> [Work required]:
Give back every line exactly as it appears, pictures excluded.

--- begin ---

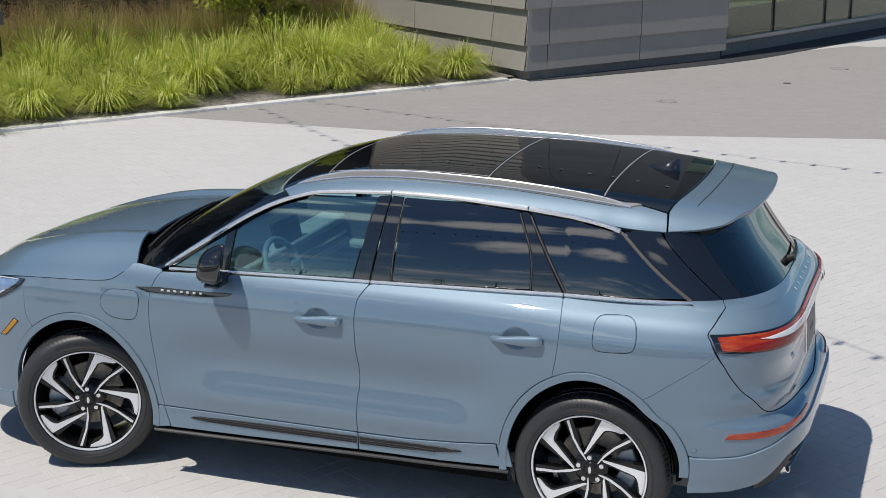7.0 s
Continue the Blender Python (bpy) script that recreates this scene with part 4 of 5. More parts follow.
# glasshouse
panel("window_glass", band, spline([(-0.478, 1.352), (-0.40, 1.405), (-0.265, 1.476), (-0.12, 1.522), (0.015, 1.541), (0.245, 1.553)], 4) + [(0.160, 1.176), (-0.2, 1.165), (-0.503, 1.152)], CLEAR, front_door, thick=0.004, label="lightly tinted front door window")
panel("quarter_light", band, [(-0.812, 1.147), (-0.68, 1.232), (-0.530, 1.326), (-0.552, 1.152)], CLEAR, front_door, thick=0.004)
panel("window_divider", band, [(-0.528, 1.329), (-0.482, 1.355), (-0.507, 1.152), (-0.549, 1.151)], GLOSS_BLACK, front_door, gap=0.001, proud=0.003)
panel("pillar_cover", band, [(0.249, 1.560), (0.314, 1.566), (0.248, 1.172), (0.163, 1.174)], GLOSS_BLACK, front_door, proud=0.004)
panel("pillar_cover", band, [(0.320, 1.566), (0.378, 1.562), (0.354, 1.178), (0.256, 1.173)], GLOSS_BLACK, rear_door, proud=0.004)
ribbon("window_seal", band, [(0.381, 1.556), (0.366, 1.37), (0.357, 1.182)], 0.005, 0.003, SEAL, rear_door, proud=0.002)
panel("window_glass", band, [(0.385, 1.563), (0.65, 1.559), (0.945, 1.540)] + spline([(0.95, 1.537), (0.992, 1.44), (1.022, 1.361), (1.034, 1.27), (1.035, 1.196)], 3) + [(0.7, 1.188), (0.362, 1.181)], PRIVACY, rear_door, thick=0.004, label="dark privacy glass in the rear door")
ribbon("window_seal", band, [(0.955, 1.527), (0.996, 1.44), (1.026, 1.361), (1.038, 1.27), (1.039, 1.196)], 0.005, 0.003, SEAL, rear_door, proud=0.002)
panel("pillar_cover", band, [(0.956, 1.537), (0.998, 1.534), (1.09, 1.37), (1.193, 1.192), (1.044, 1.194), (1.042, 1.27), (1.031, 1.36), (1.0, 1.44)], GLOSS_BLACK, rear_door, proud=0.004)
panel("window_glass", band, [(1.006, 1.535), (1.2, 1.517), (1.433, 1.490), (1.53, 1.477)] + spline([(1.55, 1.470), (1.58, 1.452), (1.65, 1.39), (1.75, 1.29), (1.832, 1.206)], 3) + [(1.5, 1.198), (1.207, 1.193)], PRIVACY, quarter, thick=0.004, label="dark fixed quarter window")
ribbon("window_seal", band, [(1.008, 1.520), (1.10, 1.365), (1.202, 1.195)], 0.007, 0.004, SEAL, quarter, proud=0.002)
ribbon("window_seal", band, [(1.50, 1.488), (1.56, 1.474), (1.60, 1.445), (1.66, 1.388), (1.76, 1.287), (1.85, 1.197)], 0.016, 0.006, SEAL, quarter, proud=0.002)
panel("rear_pillar", band, [(1.572, 1.486), (1.63, 1.491), (1.80, 1.492), (1.818, 1.46), (1.842, 1.42), (1.93, 1.305), (2.015, 1.186), (1.87, 1.190), (1.77, 1.292), (1.67, 1.392), (1.61, 1.450)], GLOSS_BLACK, quarter, label="gloss black rear pillar cover")
panel("tailgate_frame", band, [(1.826, 1.486), (1.8225, 1.455), (1.8465, 1.42), (1.9345, 1.304), (2.0195, 1.186), (2.136, 1.186), (2.086, 1.32), (2.047, 1.44), (2.031, 1.50), (1.90, 1.492)], GLOSS_BLACK, [tailgate, tailgate])
glass_side = spline([(2.033, 1.51), (2.048, 1.44), (2.087, 1.32), (2.1375, 1.188)], 4)
panel("rear_window", band, glass_side + [(2.45, 1.184), (2.95, 1.180), (3.45, 1.184)] + [(5.9 - a, b) for a, b in reversed(glass_side)] + [(2.95, 1.515)], PRIVACY, tailgate, mirror=False, thick=0.004, label="dark rear window")
ribbon("roof_moulding", band, [(-0.855, 1.146), (-0.70, 1.250), (-0.542, 1.350), (-0.40, 1.434), (-0.268, 1.496), (-0.12, 1.542), (0.012, 1.560), (0.311, 1.575)], 0.021, 0.011, TRIM, front_door, proud=0.006, flat=0.35)
ribbon("roof_moulding", band, [(0.317, 1.576), (0.65, 1.571), (0.989, 1.549)], 0.021, 0.011, TRIM, rear_door, proud=0.006, flat=0.35)
ribbon("roof_moulding", band, [(0.995, 1.548), (1.20, 1.5275), (1.348, 1.5140), (1.48, 1.4980), (1.55, 1.482)], 0.021, 0.011, TRIM, quarter, proud=0.006, flat=0.35)
for who, a, b in ((front_door, -0.835, 0.252), (rear_door, 0.258, 1.196), (quarter, 1.202, 1.85)):
    ribbon("belt_moulding", band, [(a + (b - a) * i / 10, curve(BELT_Z, a + (b - a) * i / 10) - 0.004) for i in range(11)], 0.019, 0.011, TRIM, who, proud=0.004, flat=0.3)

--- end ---

> [Output of the task]:
7.0 s
Continue the Blender Python (bpy) script that recreates this scene with part 4 of 5. More parts follow.
# glasshouse
panel("window_glass", band, spline([(-0.478, 1.352), (-0.40, 1.405), (-0.265, 1.476), (-0.12, 1.522), (0.015, 1.541), (0.245, 1.553)], 4) + [(0.160, 1.176), (-0.2, 1.165), (-0.503, 1.152)], CLEAR, front_door, thick=0.004, label="lightly tinted front door window")
panel("quarter_light", band, [(-0.812, 1.147), (-0.68, 1.232), (-0.530, 1.326), (-0.552, 1.152)], CLEAR, front_door, thick=0.004)
panel("window_divider", band, [(-0.528, 1.329), (-0.482, 1.355), (-0.507, 1.152), (-0.549, 1.151)], GLOSS_BLACK, front_door, gap=0.001, proud=0.003)
panel("pillar_cover", band, [(0.249, 1.560), (0.314, 1.566), (0.248, 1.172), (0.163, 1.174)], GLOSS_BLACK, front_door, proud=0.004)
panel("pillar_cover", band, [(0.320, 1.566), (0.378, 1.562), (0.354, 1.178), (0.256, 1.173)], GLOSS_BLACK, rear_door, proud=0.004)
ribbon("window_seal", band, [(0.381, 1.556), (0.366, 1.37), (0.357, 1.182)], 0.005, 0.003, SEAL, rear_door, proud=0.002)
panel("window_glass", band, [(0.385, 1.563), (0.65, 1.559), (0.945, 1.540)] + spline([(0.95, 1.537), (0.992, 1.44), (1.022, 1.361), (1.034, 1.27), (1.035, 1.196)], 3) + [(0.7, 1.188), (0.362, 1.181)], PRIVACY, rear_door, thick=0.004, label="dark privacy glass in the rear door")
ribbon("window_seal", band, [(0.955, 1.527), (0.996, 1.44), (1.026, 1.361), (1.038, 1.27), (1.039, 1.196)], 0.005, 0.003, SEAL, rear_door, proud=0.002)
panel("pillar_cover", band, [(0.956, 1.537), (0.998, 1.534), (1.09, 1.37), (1.193, 1.192), (1.044, 1.194), (1.042, 1.27), (1.031, 1.36), (1.0, 1.44)], GLOSS_BLACK, rear_door, proud=0.004)
panel("window_glass", band, [(1.006, 1.535), (1.2, 1.517), (1.433, 1.490), (1.53, 1.477)] + spline([(1.55, 1.470), (1.58, 1.452), (1.65, 1.39), (1.75, 1.29), (1.832, 1.206)], 3) + [(1.5, 1.198), (1.207, 1.193)], PRIVACY, quarter, thick=0.004, label="dark fixed quarter window")
ribbon("window_seal", band, [(1.008, 1.520), (1.10, 1.365), (1.202, 1.195)], 0.007, 0.004, SEAL, quarter, proud=0.002)
ribbon("window_seal", band, [(1.50, 1.488), (1.56, 1.474), (1.60, 1.445), (1.66, 1.388), (1.76, 1.287), (1.85, 1.197)], 0.016, 0.006, SEAL, quarter, proud=0.002)
panel("rear_pillar", band, [(1.572, 1.486), (1.63, 1.491), (1.80, 1.492), (1.818, 1.46), (1.842, 1.42), (1.93, 1.305), (2.015, 1.186), (1.87, 1.190), (1.77, 1.292), (1.67, 1.392), (1.61, 1.450)], GLOSS_BLACK, quarter, label="gloss black rear pillar cover")
panel("tailgate_frame", band, [(1.826, 1.486), (1.8225, 1.455), (1.8465, 1.42), (1.9345, 1.304), (2.0195, 1.186), (2.136, 1.186), (2.086, 1.32), (2.047, 1.44), (2.031, 1.50), (1.90, 1.492)], GLOSS_BLACK, [tailgate, tailgate])
glass_side = spline([(2.033, 1.51), (2.048, 1.44), (2.087, 1.32), (2.1375, 1.188)], 4)
panel("rear_window", band, glass_side + [(2.45, 1.184), (2.95, 1.180), (3.45, 1.184)] + [(5.9 - a, b) for a, b in reversed(glass_side)] + [(2.95, 1.515)], PRIVACY, tailgate, mirror=False, thick=0.004, label="dark rear window")
ribbon("roof_moulding", band, [(-0.855, 1.146), (-0.70, 1.250), (-0.542, 1.350), (-0.40, 1.434), (-0.268, 1.496), (-0.12, 1.542), (0.012, 1.560), (0.311, 1.575)], 0.021, 0.011, TRIM, front_door, proud=0.006, flat=0.35)
ribbon("roof_moulding", band, [(0.317, 1.576), (0.65, 1.571), (0.989, 1.549)], 0.021, 0.011, TRIM, rear_door, proud=0.006, flat=0.35)
ribbon("roof_moulding", band, [(0.995, 1.548), (1.20, 1.5275), (1.348, 1.5140), (1.48, 1.4980), (1.55, 1.482)], 0.021, 0.011, TRIM, quarter, proud=0.006, flat=0.35)
for who, a, b in ((front_door, -0.835, 0.252), (rear_door, 0.258, 1.196), (quarter, 1.202, 1.85)):
    ribbon("belt_moulding", band, [(a + (b - a) * i / 10, curve(BELT_Z, a + (b - a) * i / 10) - 0.004) for i in range(11)], 0.019, 0.011, TRIM, who, proud=0.004, flat=0.3)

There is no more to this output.